When you want to add a crunchy element that soaks up sauce well, you can use sliced bamboo shoots. It’s not a “grilling” ingredient in the narrow sense, but as an accompaniment to grilled pieces, it helps exactly with what Asian dining often seeks: contrasting textures.
Most common mistakes and misunderstandings
Grilling vs. baking: it’s not the same
A common mistake is to treat a grill as a “faster oven.” But grilling works with more direct heat and a more pronounced surface reaction, while baking is more even and enclosed. The practical consequence: what slowly finishes in an oven can quickly dry out or burn on the surface before it’s done inside on a grill.
Burnt marinade and bitter surface
Asian sauces and marinades are often flavorful – and often sweeter. On the grill, this means a higher risk of burning.

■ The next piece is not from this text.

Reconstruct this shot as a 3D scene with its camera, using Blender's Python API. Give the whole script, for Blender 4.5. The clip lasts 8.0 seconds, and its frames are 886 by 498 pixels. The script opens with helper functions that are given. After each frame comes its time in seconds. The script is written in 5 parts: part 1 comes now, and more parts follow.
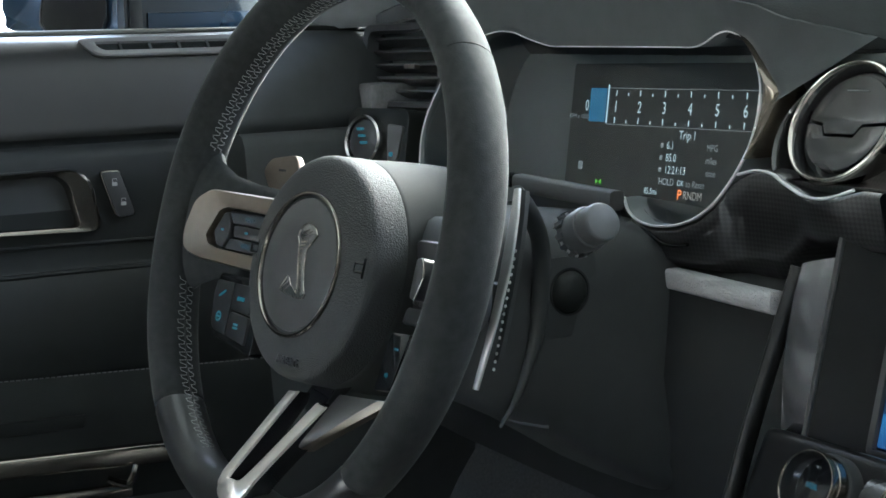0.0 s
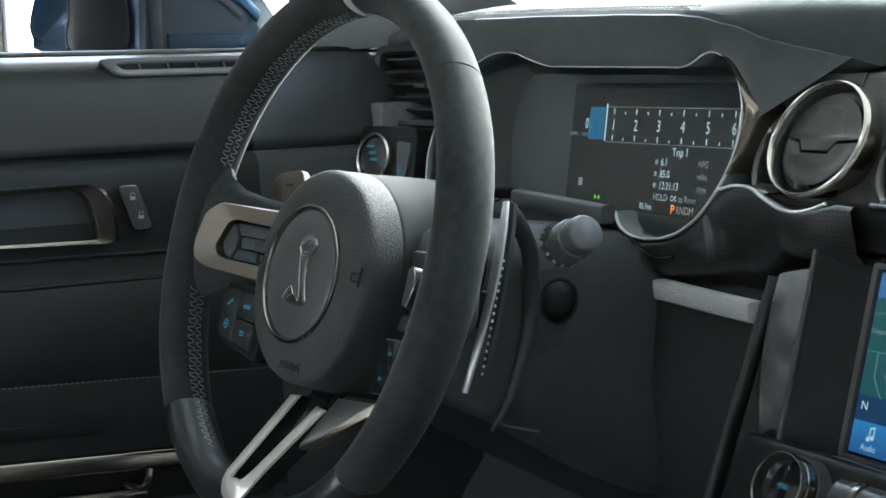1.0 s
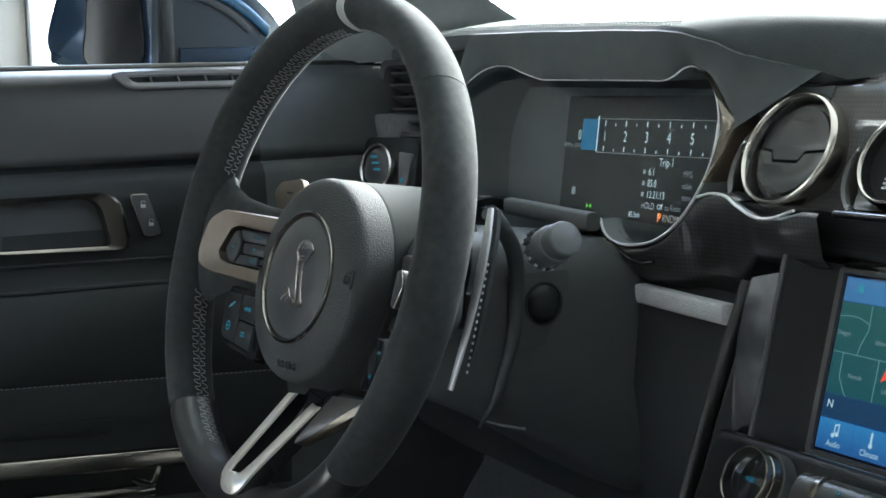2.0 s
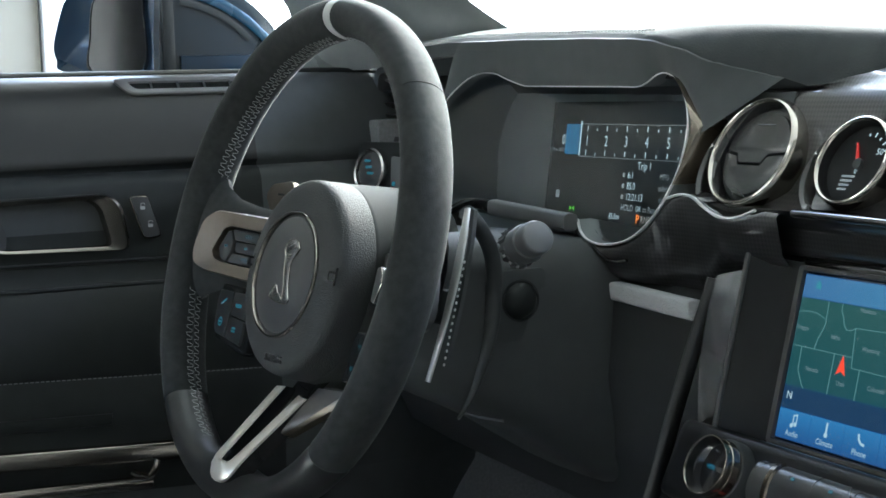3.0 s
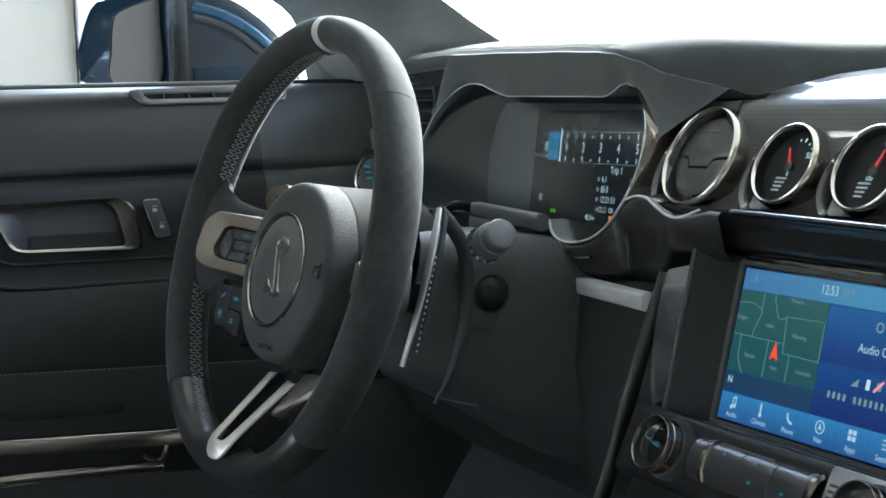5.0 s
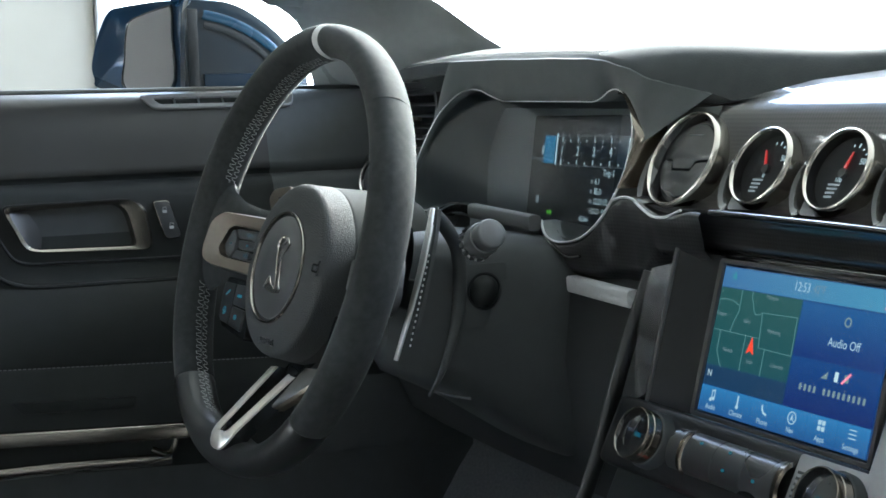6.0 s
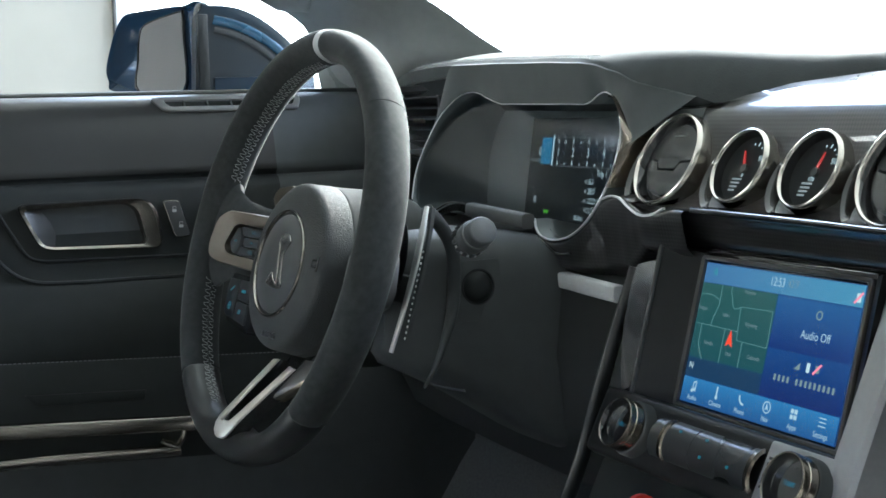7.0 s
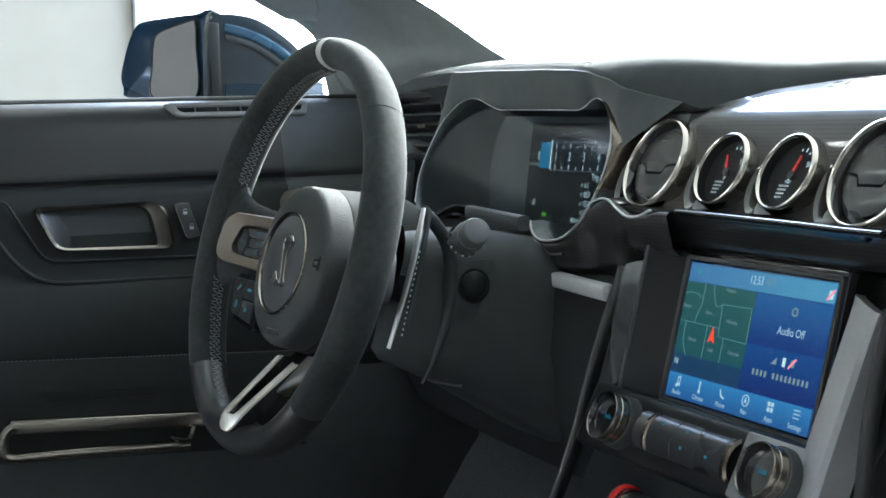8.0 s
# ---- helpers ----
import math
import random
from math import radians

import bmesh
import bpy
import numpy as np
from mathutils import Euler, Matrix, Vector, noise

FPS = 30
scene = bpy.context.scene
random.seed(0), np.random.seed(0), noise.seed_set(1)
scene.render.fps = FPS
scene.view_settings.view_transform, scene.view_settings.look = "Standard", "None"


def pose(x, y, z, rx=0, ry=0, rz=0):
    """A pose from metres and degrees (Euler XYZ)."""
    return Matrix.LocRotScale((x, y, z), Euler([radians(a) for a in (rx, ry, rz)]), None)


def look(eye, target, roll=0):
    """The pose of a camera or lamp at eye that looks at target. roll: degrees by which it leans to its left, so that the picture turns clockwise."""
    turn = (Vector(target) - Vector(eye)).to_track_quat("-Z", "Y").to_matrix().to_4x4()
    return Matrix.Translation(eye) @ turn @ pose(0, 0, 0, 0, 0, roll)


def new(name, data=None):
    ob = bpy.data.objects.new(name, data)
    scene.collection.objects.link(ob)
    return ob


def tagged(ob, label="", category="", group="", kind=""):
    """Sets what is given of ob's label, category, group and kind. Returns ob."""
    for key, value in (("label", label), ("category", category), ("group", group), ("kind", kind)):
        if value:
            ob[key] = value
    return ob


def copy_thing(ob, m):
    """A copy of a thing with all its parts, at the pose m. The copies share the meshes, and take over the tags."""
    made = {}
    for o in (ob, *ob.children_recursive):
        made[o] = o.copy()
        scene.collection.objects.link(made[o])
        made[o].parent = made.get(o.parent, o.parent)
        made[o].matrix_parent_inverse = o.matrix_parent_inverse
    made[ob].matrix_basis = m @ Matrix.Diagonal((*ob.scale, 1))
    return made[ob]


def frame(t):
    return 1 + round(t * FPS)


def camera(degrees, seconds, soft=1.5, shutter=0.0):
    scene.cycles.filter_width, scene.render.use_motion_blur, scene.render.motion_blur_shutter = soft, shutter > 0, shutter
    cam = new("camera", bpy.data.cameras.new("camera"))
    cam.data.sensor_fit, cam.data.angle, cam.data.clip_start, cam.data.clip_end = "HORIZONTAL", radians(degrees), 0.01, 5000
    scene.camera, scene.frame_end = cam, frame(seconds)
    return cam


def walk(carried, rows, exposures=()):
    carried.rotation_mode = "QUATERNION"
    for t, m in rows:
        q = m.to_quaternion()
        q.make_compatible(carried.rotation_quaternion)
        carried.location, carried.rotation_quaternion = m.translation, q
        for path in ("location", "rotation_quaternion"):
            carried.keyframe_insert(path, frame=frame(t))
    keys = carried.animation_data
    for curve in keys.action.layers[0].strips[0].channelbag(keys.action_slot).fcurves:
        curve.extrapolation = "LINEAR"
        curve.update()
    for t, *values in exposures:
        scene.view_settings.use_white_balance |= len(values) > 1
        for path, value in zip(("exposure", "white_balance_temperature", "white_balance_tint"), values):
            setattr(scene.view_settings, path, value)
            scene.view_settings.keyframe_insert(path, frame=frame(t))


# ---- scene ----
# camera: seconds, place, turn to the left from straight ahead, tilt up, roll
PATH = [
    (0, 0.8429, -0.3104, 0.8748, 59.846, -8.128, -1.788),
    (0.5, 0.8673, -0.3102, 0.8753, 60.522, -7.720, -1.768),
    (1, 0.8916, -0.3082, 0.8733, 61.272, -7.262, -1.729),
    (1.5, 0.9167, -0.3093, 0.8733, 61.824, -6.954, -1.715),
    (3, 0.9902, -0.3069, 0.8701, 62.896, -6.361, -1.634),
    (3.5, 1.0150, -0.3069, 0.8709, 63.140, -6.318, -1.676),
    (4, 1.0399, -0.3058, 0.8695, 63.563, -6.175, -1.635),
    (4.5, 1.0647, -0.3038, 0.8688, 64.080, -6.038, -1.676),
    (6, 1.1374, -0.3034, 0.8668, 65.370, -5.645, -1.651),
    (6.5, 1.1615, -0.3020, 0.8657, 65.848, -5.535, -1.633),
    (7, 1.1854, -0.3016, 0.8649, 66.238, -5.470, -1.620),
    (7.5, 1.2097, -0.3010, 0.8645, 66.677, -5.354, -1.617),
    (8, 1.2341, -0.3012, 0.8632, 67.067, -5.181, -1.584),
]
cam = camera(34.10, 8.0, soft=1.6)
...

A typical rescue isn’t "put more sauce," but changing timing:
- marinate only for an appropriate time and for sweeter bases, rather a shorter period,
- apply sweeter glazes only at the end,
- move pieces to indirect heat when the surface darkens and finish cooking away from main flame.
Poorly chosen cut and pace: dry inside, burnt outside
Grilling is "fast" only when the size and thickness of the ingredient correspond. If you put too large a piece on direct heat, often the surface is beyond done but the inside is not cooked yet. Conversely, with thin slices, it’s easy to over-grill by a minute and get a dry texture.
If you want a flavorful surface and control, it’s often easier to start with smaller pieces (skewers, slices) and only then move on to larger cuts.
Storing sauces, oils, and leftovers: safety is not the same as quality
With Asian ingredients, it is useful to distinguish three states: something can still be safe to eat but have lost some aroma or structure – only then truly spoil. This is important mainly for aromatic things and oils: sesame and similar oils might be “okay,” but without protection from heat, light, and air, they lose their most valuable part – aroma – faster.
For prepared meals and leftovers, discipline applies: don’t leave them long in the temperature range where microorganisms multiply well, cool quickly, store properly, and ideally reheat only the portion you will eat (repeated reheating and cooling increases risks and reduces quality).
What to take from the article
- Asian grilling is not one thing: it can be skewers (yakitori), tabletop slice grilling (yakiniku), street food skewers (satay) or the extreme heat of an oven (tandoor).
- The biggest difference is made by dry heat, smoke, seared surface and mainly timing.
- It’s practically useful to distinguish marinade, glaze, and dip – each belongs to a different phase and solves a different problem.
- At home, you’ll help yourself if you have two temperature zones (direct and indirect) and if you start with pieces that are easy to control.
- For the plant-based version, it’s crucial to watch umami, texture and “hidden” animal ingredients in seasonings.